ところが輸送船団から揚陸した物資の大部分は、16日朝の再度の空襲や敵駆逐艦の艦砲射撃で焼失してしまうという運命に見舞われた。度重なる艦砲射撃にも関わらず、米軍のガ島周辺の航空兵力は相変わらず強力であったのだ。
しかし、17日夜(22時頃)には日本海軍も執拗に軽巡3隻(『川内』、『由良』、『龍田』)、駆逐艦15隻の大部隊で増援部隊兵員の「鼠輸送」((駆逐艦乗りたちは「マル通」と呼んだが、輸送船ではなく駆逐艦を使用した輸送任務のことを前線の日本部隊が揶揄して名付けた呼称で、米側では「東京急行(Tokyo Express)」と称した)を実施し、在ガ島陸軍第17軍(歩兵第二師団基幹)の総攻撃計画を支援した。各艦は陸軍兵員を2,159名、砲18門及び軍需物資多数の揚陸に成功する。

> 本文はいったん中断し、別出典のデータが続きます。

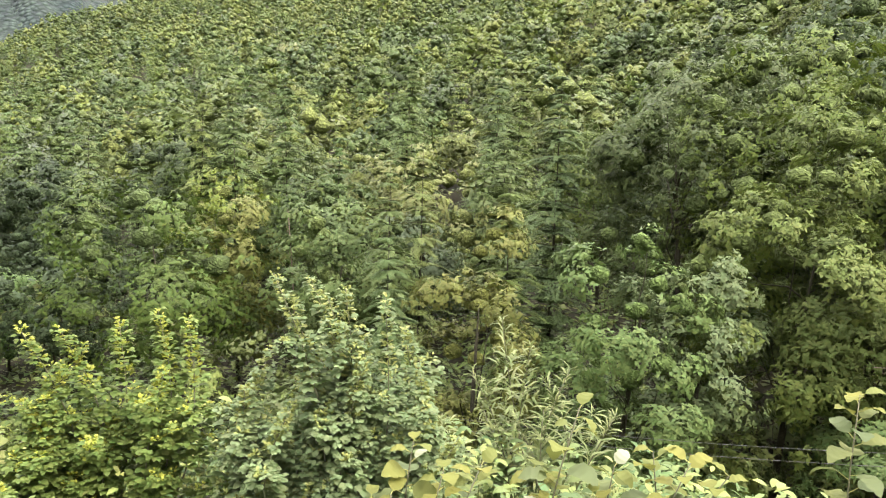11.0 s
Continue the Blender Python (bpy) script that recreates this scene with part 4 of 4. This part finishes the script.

こうして態勢を整えたガダルカナル島の日本陸軍歩兵第二師団主力は、10月24日から25日にかけて米軍に対して総攻撃を行ったが、豪雨の影響や各部隊間の連携の杜撰さも手伝い、26日朝には攻撃を中止、日本軍の総攻撃は失敗に終わった。
10月24日、外南洋部隊(第八艦隊や増援の第三水雷戦隊など)は上記陸軍のガダルカナル島総攻撃に呼応して第三水雷戦隊基幹の第一攻撃隊(軽巡『川内』と駆逐艦6隻)と第四水雷戦隊(高間完少将指揮、旗艦『秋月』)基幹の第二攻撃隊(軽巡『由良』と『秋月』を含む駆逐艦5隻)を編成しガ島へ出撃するが、『由良』(艦長、佐藤四郎大佐)は25日に米軍機の波状攻撃を受けて航行不能となり、沈没(自沈処分)する。
この『由良』は太平洋戦争における日本海軍軽巡洋艦の喪失第1号となったが、『鳥海』にとっても長年行動を共にしてきた戦友であったと云えよう。